Cara piccola città
Cara piccola città,
avevo pensato di dedicarti delle pagine bianche ma poi, guardando bene in soffitta, ho trovato delle parole da dirti ora. Cara piccola città, per un po’ di tempo non ci rivedremo io e te, per un po’ di tempo non poserò il mio culo sulle tue panchine, né respirerò la tua aria fredda.

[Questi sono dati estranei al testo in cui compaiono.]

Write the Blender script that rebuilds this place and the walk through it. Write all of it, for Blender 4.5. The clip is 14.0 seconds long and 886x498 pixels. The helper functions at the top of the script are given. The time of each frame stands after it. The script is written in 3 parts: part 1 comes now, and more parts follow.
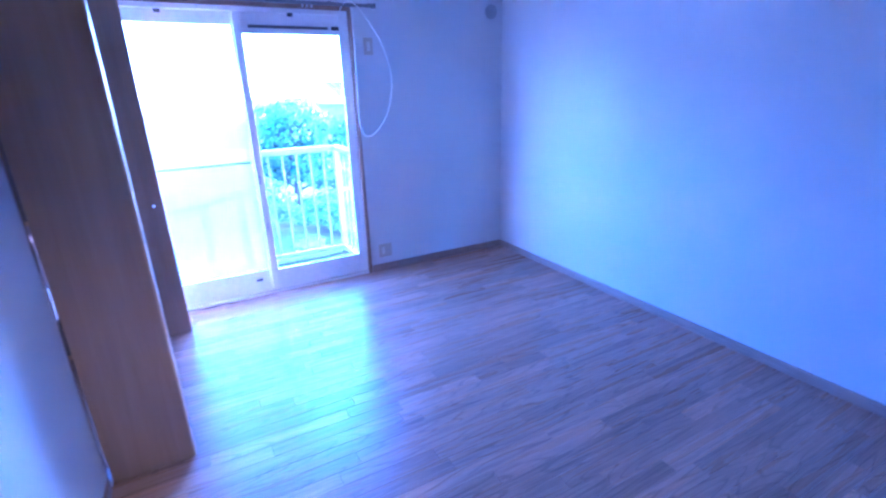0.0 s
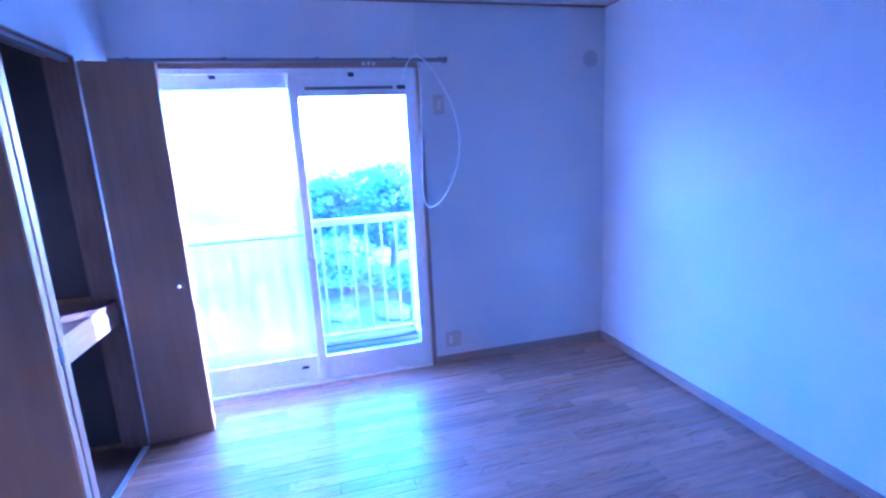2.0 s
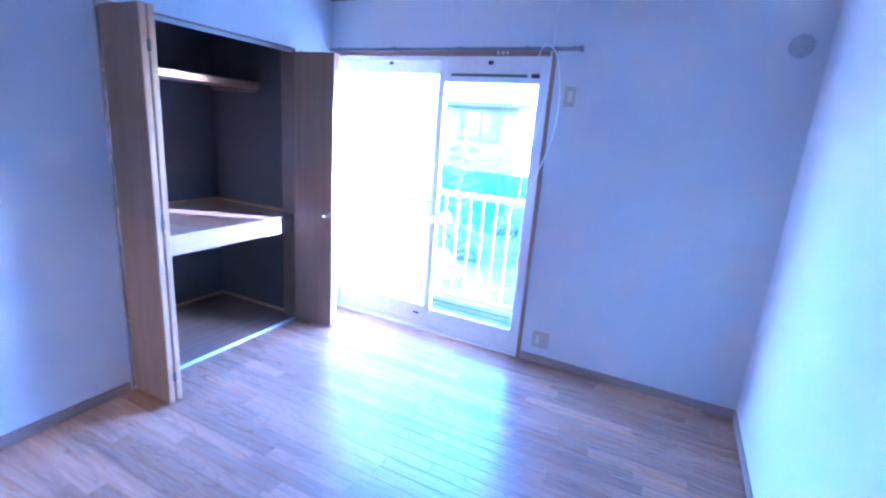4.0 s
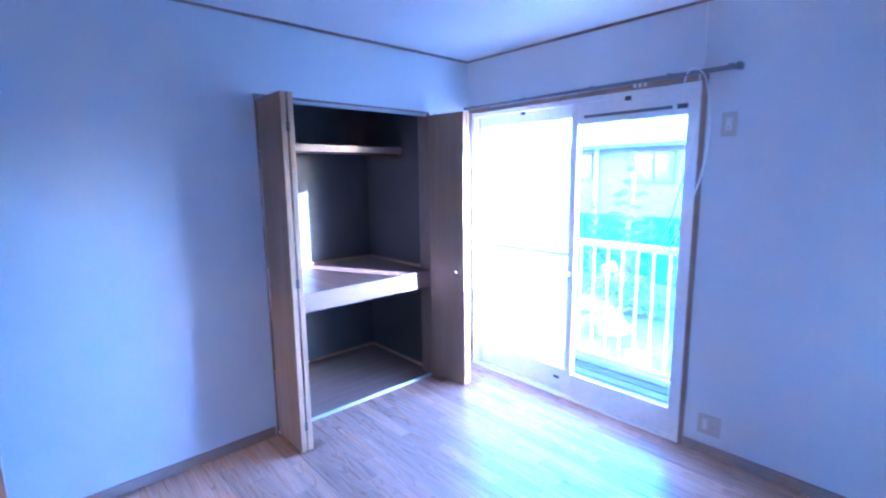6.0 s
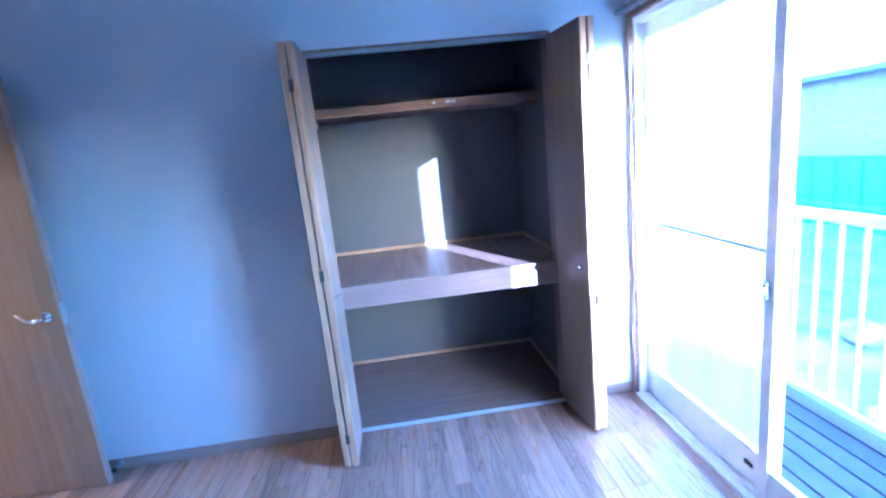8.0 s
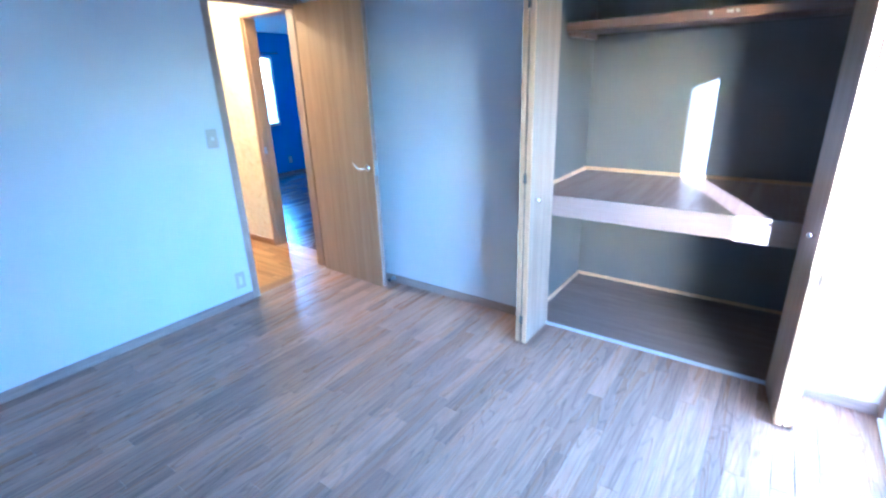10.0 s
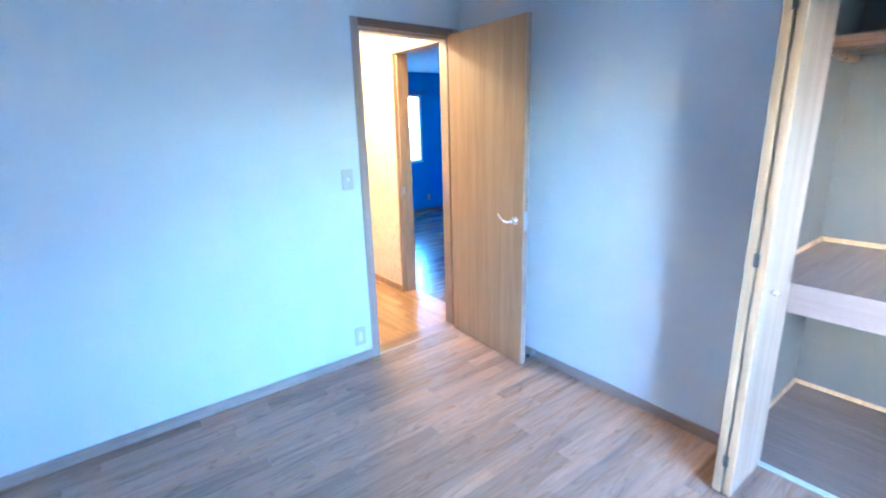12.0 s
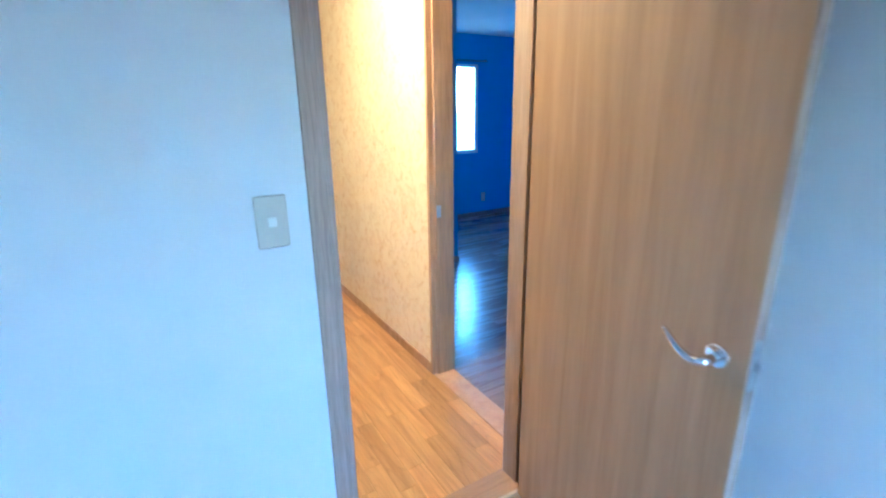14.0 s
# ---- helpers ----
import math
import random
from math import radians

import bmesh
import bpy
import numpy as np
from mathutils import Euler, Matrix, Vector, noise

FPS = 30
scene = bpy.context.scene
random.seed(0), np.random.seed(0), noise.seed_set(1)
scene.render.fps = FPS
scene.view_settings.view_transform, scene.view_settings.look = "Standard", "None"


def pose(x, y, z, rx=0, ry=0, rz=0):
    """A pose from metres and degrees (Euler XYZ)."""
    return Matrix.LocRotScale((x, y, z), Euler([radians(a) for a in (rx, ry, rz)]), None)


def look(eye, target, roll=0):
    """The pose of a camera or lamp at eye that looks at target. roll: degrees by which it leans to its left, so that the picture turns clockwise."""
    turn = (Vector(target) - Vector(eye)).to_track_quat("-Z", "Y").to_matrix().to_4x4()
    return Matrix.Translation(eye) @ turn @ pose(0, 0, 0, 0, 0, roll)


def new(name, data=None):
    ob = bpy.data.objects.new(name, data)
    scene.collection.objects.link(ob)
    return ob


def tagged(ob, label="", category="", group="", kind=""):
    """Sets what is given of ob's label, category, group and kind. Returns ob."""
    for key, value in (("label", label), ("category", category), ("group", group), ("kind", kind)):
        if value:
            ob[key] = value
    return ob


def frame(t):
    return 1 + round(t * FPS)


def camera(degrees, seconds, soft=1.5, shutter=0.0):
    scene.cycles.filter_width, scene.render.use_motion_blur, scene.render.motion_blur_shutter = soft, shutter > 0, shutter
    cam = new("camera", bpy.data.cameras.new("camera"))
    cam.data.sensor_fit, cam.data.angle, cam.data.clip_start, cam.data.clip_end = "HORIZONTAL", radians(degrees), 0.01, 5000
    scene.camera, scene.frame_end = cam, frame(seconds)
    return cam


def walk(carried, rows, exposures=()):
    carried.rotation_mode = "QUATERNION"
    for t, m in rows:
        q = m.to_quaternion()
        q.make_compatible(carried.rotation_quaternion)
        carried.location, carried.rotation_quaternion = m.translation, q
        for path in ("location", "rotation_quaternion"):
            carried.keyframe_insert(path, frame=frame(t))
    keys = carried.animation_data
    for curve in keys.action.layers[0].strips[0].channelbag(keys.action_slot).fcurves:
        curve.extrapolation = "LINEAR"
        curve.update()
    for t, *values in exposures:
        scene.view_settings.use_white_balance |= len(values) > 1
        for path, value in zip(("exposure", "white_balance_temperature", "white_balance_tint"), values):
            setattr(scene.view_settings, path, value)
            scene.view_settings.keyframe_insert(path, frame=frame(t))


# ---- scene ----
cam = camera(87.0, 14.0, soft=2.2, shutter=0.4)
PATH = [
    (0, (0.498, -0.025, 1.456), (1.392, 1.644, 0.812), -1.8),
    (0.5, (0.533, 0.133, 1.466), (1.565, 1.756, 0.918), 0.8),
    (1, (0.598, 0.286, 1.476), (1.498, 2.015, 1.026), -1.0),
    (1.5, (0.784, 0.435, 1.474), (1.565, 2.233, 1.079), -1.2),
    (2, (1.03, 0.517, 1.458), (1.519, 2.416, 1.066), -3.1),
    (2.2, (1.129, 0.525, 1.451), (1.46, 2.458, 1.062), -2.9),
    (4.3, (2.61, 0.55, 1.54), (1.588, 2.183, 1.002), 2.2),
    (4.5, (2.631, 0.531, 1.519), (1.494, 2.079, 0.963), 0.1),
    (5, (2.615, 0.576, 1.519), (1.336, 2.026, 1.006), -0.6),
    (5.5, (2.593, 0.632, 1.555), (1.253, 2.082, 1.234), -1.0),
    (6, (2.637, 0.879, 1.543), (1.175, 2.207, 1.233), -0.7),
    (6.5, (2.614, 1.207, 1.527), (0.953, 2.269, 1.19), -1.8),
    (7, (2.536, 1.585, 1.509), (0.812, 2.523, 1.121), 0.1),
    (7.2, (2.508, 1.744, 1.498), (0.723, 2.546, 1.086), -1.5),
    (9.3, (2.26, 2.888, 1.427), (0.516, 2.096, 0.855), -2.4),
    (9.5, (2.357, 2.921, 1.42), (0.699, 2.01, 0.771), -2.0),
    (10, (2.499, 3.002, 1.468), (0.98, 1.891, 0.793), -1.9),
    (10.5, (2.572, 3.048, 1.542), (1.174, 1.648, 1.249), -0.0),
    (11, (2.579, 3.037, 1.534), (1.394, 1.45, 1.261), 0.3),
    (11.5, (2.397, 2.817, 1.488), (1.26, 1.216, 1.104), 0.9),
    (12, (2.115, 2.501, 1.464), (0.933, 0.972, 0.949), -1.5),
    (12.5, (1.835, 2.162, 1.478), (0.71, 0.563, 1.053), -2.9),
    (13, (1.592, 1.803, 1.475), (0.415, 0.246, 1.038), -1.2),
    (13.5, (1.3, 1.474, 1.44), (0.236, -0.146, 0.946), -2.6),
    (14, (1.076, 1.098, 1.409), (0.089, -0.545, 0.836), -0.8),
]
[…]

Non starò via molto, non sentirai la mia mancanza come io non sentirò la tua. In fondo, cara mia piccola città, “mia” non sei mai stata al 100%. Sai, ho sempre cercato altrove le mie cose, forse ho sbagliato in questo, ma credo che in futuro avrò tutto il tempo di rimediare.

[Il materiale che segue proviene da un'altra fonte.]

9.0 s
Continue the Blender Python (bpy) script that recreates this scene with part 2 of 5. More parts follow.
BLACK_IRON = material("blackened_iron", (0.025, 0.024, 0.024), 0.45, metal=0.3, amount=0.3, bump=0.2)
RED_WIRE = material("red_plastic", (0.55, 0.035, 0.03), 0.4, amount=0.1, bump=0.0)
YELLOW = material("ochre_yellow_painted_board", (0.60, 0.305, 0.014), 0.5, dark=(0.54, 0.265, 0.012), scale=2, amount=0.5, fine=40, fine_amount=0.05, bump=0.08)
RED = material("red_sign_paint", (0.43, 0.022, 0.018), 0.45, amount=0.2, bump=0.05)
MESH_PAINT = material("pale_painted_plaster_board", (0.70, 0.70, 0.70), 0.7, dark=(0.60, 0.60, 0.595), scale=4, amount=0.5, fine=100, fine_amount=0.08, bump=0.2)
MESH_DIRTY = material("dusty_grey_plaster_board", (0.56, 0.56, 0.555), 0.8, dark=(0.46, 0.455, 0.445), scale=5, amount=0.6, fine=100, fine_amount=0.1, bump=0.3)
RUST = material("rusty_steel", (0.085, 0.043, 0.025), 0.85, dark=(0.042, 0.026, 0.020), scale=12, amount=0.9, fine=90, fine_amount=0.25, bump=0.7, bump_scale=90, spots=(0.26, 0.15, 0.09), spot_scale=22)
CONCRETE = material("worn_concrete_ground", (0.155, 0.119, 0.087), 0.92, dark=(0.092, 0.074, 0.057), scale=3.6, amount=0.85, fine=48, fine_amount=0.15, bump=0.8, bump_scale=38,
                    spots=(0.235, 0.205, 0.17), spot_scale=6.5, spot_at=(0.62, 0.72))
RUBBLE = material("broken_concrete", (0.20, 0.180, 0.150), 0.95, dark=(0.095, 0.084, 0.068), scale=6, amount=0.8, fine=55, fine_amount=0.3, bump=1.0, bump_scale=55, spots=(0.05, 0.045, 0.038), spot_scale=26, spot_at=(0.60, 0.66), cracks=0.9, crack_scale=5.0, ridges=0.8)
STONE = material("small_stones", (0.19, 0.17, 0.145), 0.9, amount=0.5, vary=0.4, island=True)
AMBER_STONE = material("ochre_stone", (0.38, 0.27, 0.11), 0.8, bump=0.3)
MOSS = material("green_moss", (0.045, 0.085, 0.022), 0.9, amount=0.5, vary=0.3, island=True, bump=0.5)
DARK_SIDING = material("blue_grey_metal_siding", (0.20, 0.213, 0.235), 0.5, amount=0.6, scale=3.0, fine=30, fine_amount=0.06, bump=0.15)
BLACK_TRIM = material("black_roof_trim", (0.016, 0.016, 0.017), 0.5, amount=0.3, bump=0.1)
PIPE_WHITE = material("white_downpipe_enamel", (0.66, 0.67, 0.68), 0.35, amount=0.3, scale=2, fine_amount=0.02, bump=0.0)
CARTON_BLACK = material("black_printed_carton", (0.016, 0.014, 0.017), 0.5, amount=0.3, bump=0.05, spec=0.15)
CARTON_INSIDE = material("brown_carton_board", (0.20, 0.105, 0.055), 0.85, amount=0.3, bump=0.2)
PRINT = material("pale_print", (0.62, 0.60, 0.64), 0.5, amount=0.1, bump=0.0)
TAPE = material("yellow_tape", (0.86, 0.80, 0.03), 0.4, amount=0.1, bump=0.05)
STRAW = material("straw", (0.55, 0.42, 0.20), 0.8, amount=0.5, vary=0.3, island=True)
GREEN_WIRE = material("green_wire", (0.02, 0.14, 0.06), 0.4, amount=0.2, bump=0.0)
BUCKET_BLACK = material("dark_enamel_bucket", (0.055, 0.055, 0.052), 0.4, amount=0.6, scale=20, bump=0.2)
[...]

Adesso no, adesso sento che devo muovermi da te, non ce la faccio a stare qui. Del resto lo sai anche tu, quando mi metto in testa una cosa nessuno mi fa cambiare idea. È che per il momento non mi sento tanto bravo a sedermi sui tuoi leoni di pietra, devo imparare ancora qualcosa, mi sono veramente rotto di prendere sberle in faccia solo perché gli altri sono più veloci.
Uscirò fuori ancora, cercando porte, finestre, blocks, grattacieli, strettoie, mani/bocche/gambe/occhi, segnali one way, palchi, parchi, affinché un giorno ti possa guardare come sei. Perché la mia sola colpa è che non ti ho mai guardata come sei.
Non ho molto da rimproverarmi e forse non ho molto da rimproverarti, e potrei salutarti così adesso. Tuttavia mi dispiace fingere che è tutto ok tra me e te. C’è infatti una cosa che mi sta sullo stomaco da tanto tempo: cara piccola città, vorrei sapere come cazzo riesci a farmi sentire in colpa tutte le volte che provo ad amarti.